◆ Objective: Copy every line in which the string "with" occurs.

··· Dataset content ···

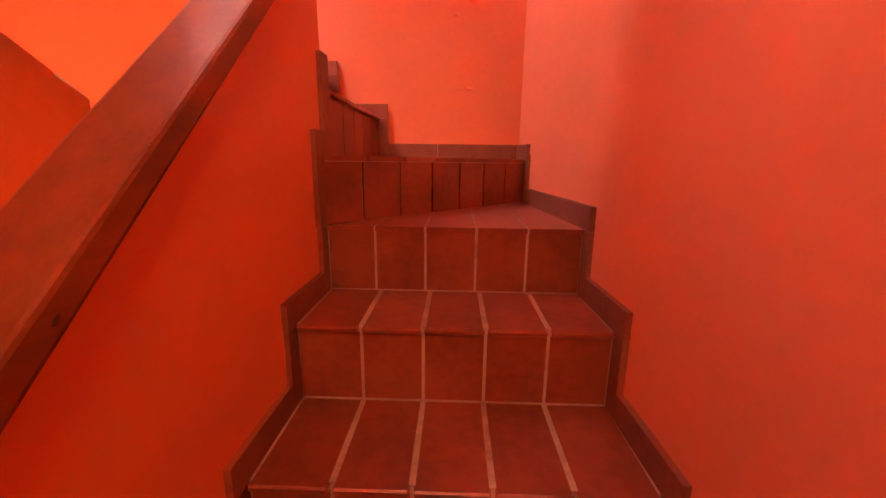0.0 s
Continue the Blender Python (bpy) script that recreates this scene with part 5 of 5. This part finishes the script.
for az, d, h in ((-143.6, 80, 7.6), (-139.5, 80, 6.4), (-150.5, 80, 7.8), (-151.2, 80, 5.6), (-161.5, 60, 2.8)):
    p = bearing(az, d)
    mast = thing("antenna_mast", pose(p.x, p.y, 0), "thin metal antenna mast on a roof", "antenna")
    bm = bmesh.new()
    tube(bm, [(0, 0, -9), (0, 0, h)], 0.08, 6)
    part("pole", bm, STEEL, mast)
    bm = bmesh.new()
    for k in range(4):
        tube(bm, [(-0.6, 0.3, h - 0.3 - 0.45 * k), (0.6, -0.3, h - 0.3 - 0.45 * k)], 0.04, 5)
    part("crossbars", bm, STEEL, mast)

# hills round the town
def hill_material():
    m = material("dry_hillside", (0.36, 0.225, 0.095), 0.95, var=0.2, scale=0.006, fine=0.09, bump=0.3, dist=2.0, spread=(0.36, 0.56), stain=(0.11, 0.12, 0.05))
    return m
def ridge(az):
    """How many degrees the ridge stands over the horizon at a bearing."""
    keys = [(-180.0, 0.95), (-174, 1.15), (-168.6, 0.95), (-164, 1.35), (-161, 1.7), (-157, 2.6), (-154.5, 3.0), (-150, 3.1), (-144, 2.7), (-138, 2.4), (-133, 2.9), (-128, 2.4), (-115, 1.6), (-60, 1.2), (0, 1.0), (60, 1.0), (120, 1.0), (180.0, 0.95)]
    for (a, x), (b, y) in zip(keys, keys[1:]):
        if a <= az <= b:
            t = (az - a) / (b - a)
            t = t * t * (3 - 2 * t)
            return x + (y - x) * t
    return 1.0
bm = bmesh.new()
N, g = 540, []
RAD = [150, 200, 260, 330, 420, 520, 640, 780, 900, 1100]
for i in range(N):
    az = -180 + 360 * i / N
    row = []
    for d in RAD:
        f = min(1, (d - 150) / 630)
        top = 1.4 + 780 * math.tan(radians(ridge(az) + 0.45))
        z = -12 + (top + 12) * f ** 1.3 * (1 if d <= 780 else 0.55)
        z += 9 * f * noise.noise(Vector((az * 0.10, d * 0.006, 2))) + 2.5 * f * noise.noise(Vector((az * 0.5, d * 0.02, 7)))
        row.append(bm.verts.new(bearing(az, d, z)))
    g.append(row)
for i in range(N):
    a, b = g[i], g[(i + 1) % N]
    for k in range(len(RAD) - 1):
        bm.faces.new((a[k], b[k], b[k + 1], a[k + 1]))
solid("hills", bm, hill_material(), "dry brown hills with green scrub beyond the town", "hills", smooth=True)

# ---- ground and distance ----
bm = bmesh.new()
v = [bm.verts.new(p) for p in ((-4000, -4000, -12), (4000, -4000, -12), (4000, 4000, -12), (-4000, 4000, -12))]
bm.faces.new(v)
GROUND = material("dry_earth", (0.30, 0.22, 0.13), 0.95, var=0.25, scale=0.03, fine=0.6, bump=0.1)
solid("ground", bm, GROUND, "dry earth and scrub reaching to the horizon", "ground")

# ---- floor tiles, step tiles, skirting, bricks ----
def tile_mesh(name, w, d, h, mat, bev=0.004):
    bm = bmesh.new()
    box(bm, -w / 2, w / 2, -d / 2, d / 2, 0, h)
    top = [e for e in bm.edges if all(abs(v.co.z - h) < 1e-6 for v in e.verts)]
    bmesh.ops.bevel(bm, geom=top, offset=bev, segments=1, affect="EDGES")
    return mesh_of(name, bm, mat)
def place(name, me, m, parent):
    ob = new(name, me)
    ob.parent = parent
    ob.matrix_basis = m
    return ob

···

◆ Result of the exercise:
Continue the Blender Python (bpy) script that recreates this scene with part 5 of 5. This part finishes the script.
solid("hills", bm, hill_material(), "dry brown hills with green scrub beyond the town", "hills", smooth=True)